Millete vekillik yapmış,
Onlarca madalyonun,
Şampiyonlukların sahibi,
Vakıf, banka vesaire yerlerin yöneticisi,
Adı okullara verilen, namı dillerde dolaşan, aynı zaman da Cumhurbaşkanı danışmanlığı da yapan cihan pehlivanı! Hamza Yerlikaya´nın mahkeme kararı ile kesinleşip sabitleşen “lise diplomasının” sahteliğine, “ispat etmezseniz şerefsizsiniz, namertsiniz, müfterisiniz” çıkışını, konu edecektim bu günkü makalemde,
Ancak
Hem babannemin, hem de bacımın adını taşıyan “Emine´nin” macerası, pehlivanın! son yıllarda sıradanlaşan ve herkeste birer tane olan! sahte diploma hikayesine baskın geldi!..
Aslın da,
Bakmayı bilen için yurdum insanının savrulduğu son nokta Emine´nin bulunduğu yer şu sıra…
Hal böyleyken,
Kendi yerini bulmak ve belirlemek isteyen illa ki, Eminelerin, Hamzaların, Ahmet-Mehmet, Yelizlerin, yaşamına ayna tutmalı bence…
Emine,
Birlikte olduğu elemandan doğacak çocuğunu henüz doğmadan pazarlamaya çıkan,
Ve
Pazarlayan,
Anlaşmalar yapan,
Aradan geçen 12 senenin sonunda babanın şikayeti ile bir televizyon programına zorunlu konuk olan (Esra Erol) ortalama yurdum insanı!..
Soruyor Esra Erol;
-Emine çocuk doğurdun mu?
Onu ebeye sorun!..
-peki doğurduğun çocuk nerde?
Onu yanımda ki hanıma sorun!..
-niye ona soralım?
Benden zorla aldı, korktum ses çıkaramadım!
-ne dedi de korktun?
Ne dediğini o bilir, ona sorun!..
-Babanın bu durumdan haberi var mıydı?
Ne bileyim babaya sorun!..
-Emine bak çocuğu satmışsın ve sessizlik sözleşmesini kendi el yazınla yazıp, imzalamışsın!..

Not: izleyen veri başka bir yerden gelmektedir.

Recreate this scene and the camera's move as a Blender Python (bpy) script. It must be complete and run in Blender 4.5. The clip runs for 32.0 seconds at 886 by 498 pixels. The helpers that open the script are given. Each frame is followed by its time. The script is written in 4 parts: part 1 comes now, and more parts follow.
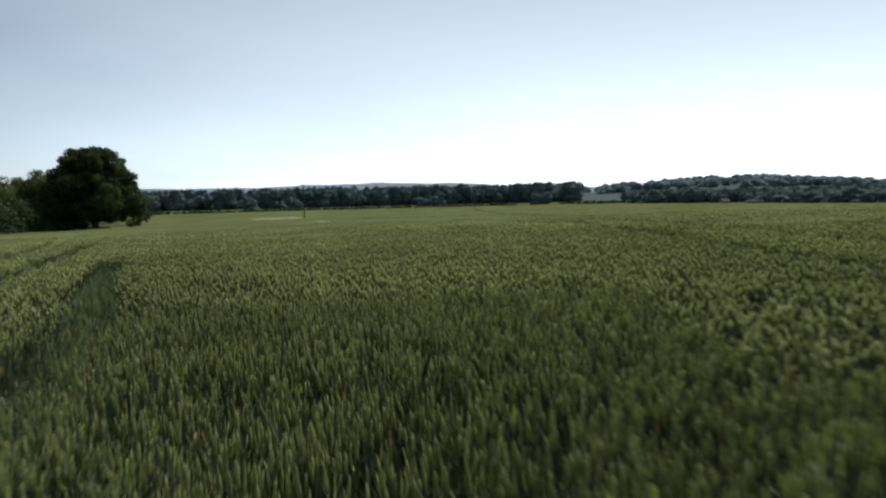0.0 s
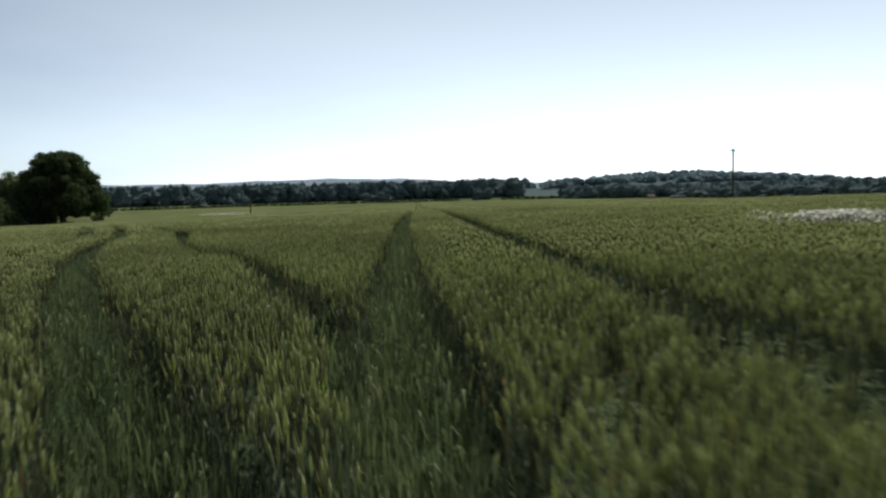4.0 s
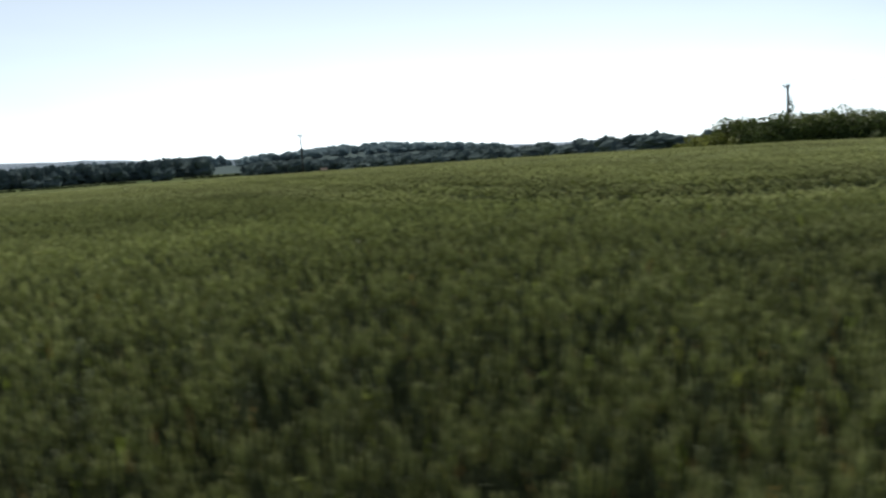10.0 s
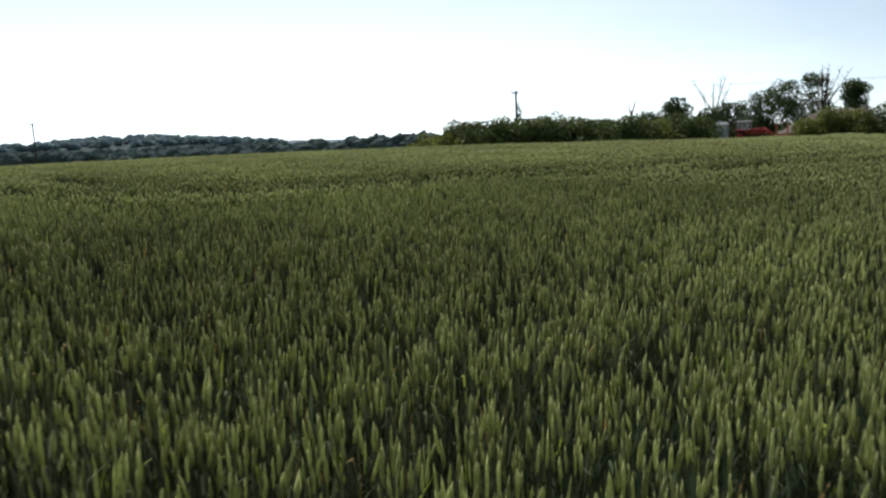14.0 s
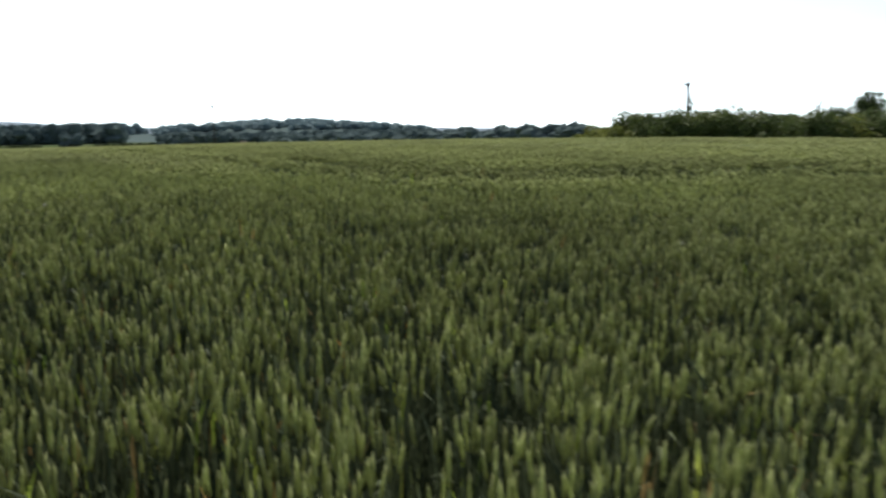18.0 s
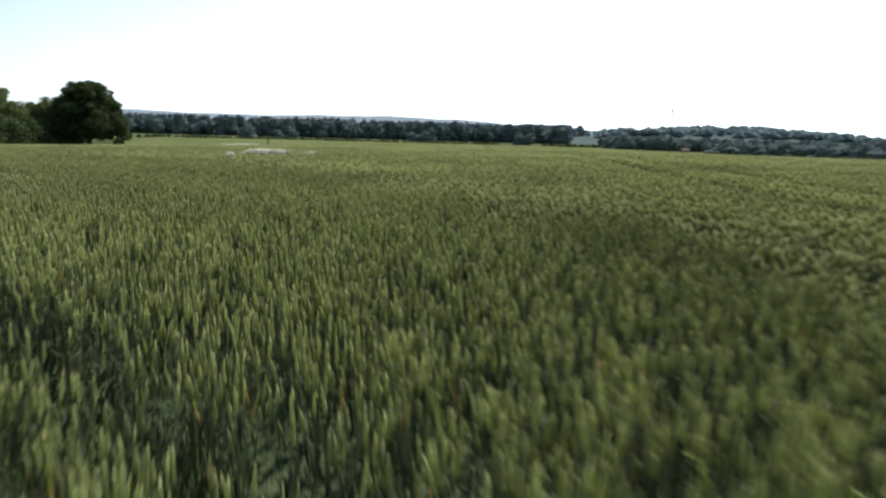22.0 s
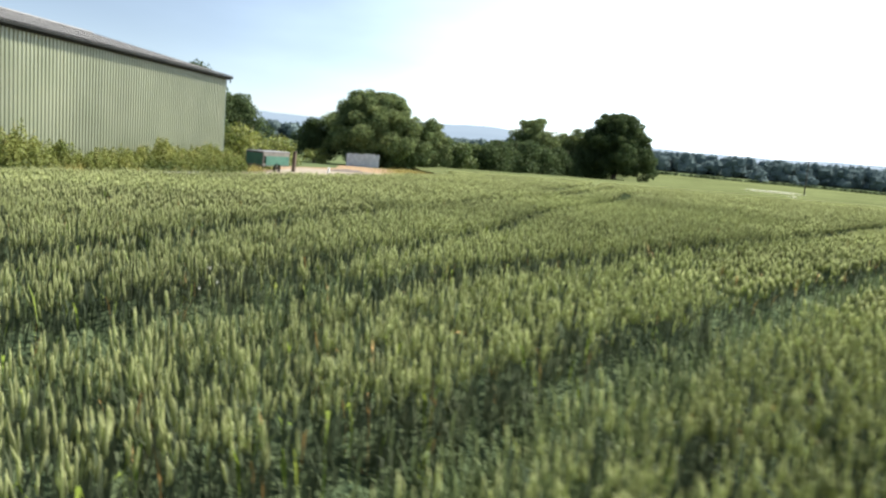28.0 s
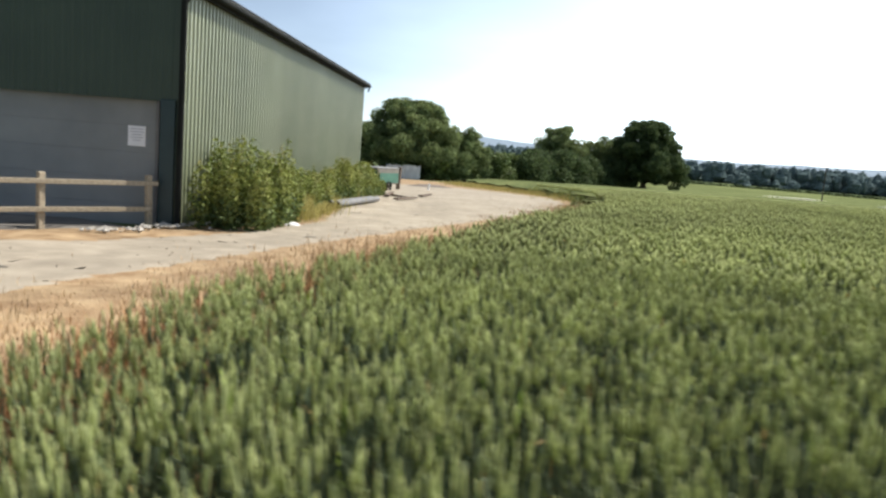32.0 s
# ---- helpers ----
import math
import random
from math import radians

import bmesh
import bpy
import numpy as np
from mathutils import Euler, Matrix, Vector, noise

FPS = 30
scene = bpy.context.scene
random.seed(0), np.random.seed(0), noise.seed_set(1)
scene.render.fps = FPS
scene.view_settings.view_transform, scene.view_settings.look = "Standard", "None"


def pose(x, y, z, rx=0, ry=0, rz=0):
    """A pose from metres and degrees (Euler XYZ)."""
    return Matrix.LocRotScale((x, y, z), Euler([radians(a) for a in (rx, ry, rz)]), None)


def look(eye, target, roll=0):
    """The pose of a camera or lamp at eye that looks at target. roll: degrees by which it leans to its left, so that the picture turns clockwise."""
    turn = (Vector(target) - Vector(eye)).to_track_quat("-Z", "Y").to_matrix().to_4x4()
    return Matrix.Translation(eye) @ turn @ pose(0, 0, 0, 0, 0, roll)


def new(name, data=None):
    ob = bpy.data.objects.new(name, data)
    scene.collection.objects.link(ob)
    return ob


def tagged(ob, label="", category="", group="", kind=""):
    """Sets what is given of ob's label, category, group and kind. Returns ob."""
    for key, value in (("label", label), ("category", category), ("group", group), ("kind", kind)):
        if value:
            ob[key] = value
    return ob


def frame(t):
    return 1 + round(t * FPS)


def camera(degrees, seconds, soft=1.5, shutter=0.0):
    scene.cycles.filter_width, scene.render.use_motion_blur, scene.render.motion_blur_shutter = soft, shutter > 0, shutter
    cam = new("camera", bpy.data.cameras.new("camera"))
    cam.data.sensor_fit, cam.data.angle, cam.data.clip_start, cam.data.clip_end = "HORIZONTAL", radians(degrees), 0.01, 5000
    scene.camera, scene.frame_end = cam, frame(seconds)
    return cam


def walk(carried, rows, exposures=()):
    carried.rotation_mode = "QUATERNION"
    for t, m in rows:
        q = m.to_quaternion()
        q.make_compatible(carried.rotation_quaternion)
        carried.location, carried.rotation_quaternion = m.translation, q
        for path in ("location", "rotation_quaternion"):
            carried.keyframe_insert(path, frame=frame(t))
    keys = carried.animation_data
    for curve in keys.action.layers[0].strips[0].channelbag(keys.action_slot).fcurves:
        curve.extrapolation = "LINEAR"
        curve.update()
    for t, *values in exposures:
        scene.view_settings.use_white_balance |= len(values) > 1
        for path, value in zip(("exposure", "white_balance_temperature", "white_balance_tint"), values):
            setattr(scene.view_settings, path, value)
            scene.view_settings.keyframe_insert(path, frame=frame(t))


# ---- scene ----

Onu, o kağıdı size verene sorun!..
-Emine madem tehdit var, çocuk kaçırma, satma var neden gidip polise şikayet etmedin yaşadıklarını anlatarak?
-onu, çocuğu bana doğurtan hastanenin yetkililerine sorun!..
Doğuran Emine!..
Veren,
Yada
Satan,
Üstelik 12 yıl susan Emine,
Suçlu arandığında en masum olan, yine Emine!..
Dünyayı belinden yakalayıp kündeleyen pehlivanlar, bıyığından adam asılır delikanlılar da dahil, (en çok da onlar! Çünkü, karakolda doğru söyleyip mahkeme de şaşan da onlar!) evrilerek ve evrimleşerek oluşturulan kindar ve dindar neslin içerisin de bulunduğu yeri görmek,
Kendini,
Milletini,
Etrafını tanımak isteyen günümüzde, Emineler ve çoğunluğu oluşturan gibilerin karakterinde tanır veya bulur…
“Suç, altından gömlek olsa kimse sırtına almaz” der atalar… bu durumda ortalama Eminelerin almaması da normal bit tabi!..
Ki,
Hamza Yerlikaya gibi cihan! pehlivanının mahkeme kararı ile sahteliği anlaşılan ve kesinleşen diplomasına hala “ispatlamayan alçaktır, şerefsizdir, müfteridir” çıkışı,
Ve
Tüm AKP´lilerin lise diploması olmayanın üniversite diplomasının fotokopisini sallayarak savunması, katmerli normal değil mi?!
Ve
Bu durum da,
Emine´nin hikayesi Hamza´nın hikayesinden daha maceralı, daha heyecanlı, daha derin! Değil mi de Emine dururken Hamza´yı konuk edeyim köşeme!..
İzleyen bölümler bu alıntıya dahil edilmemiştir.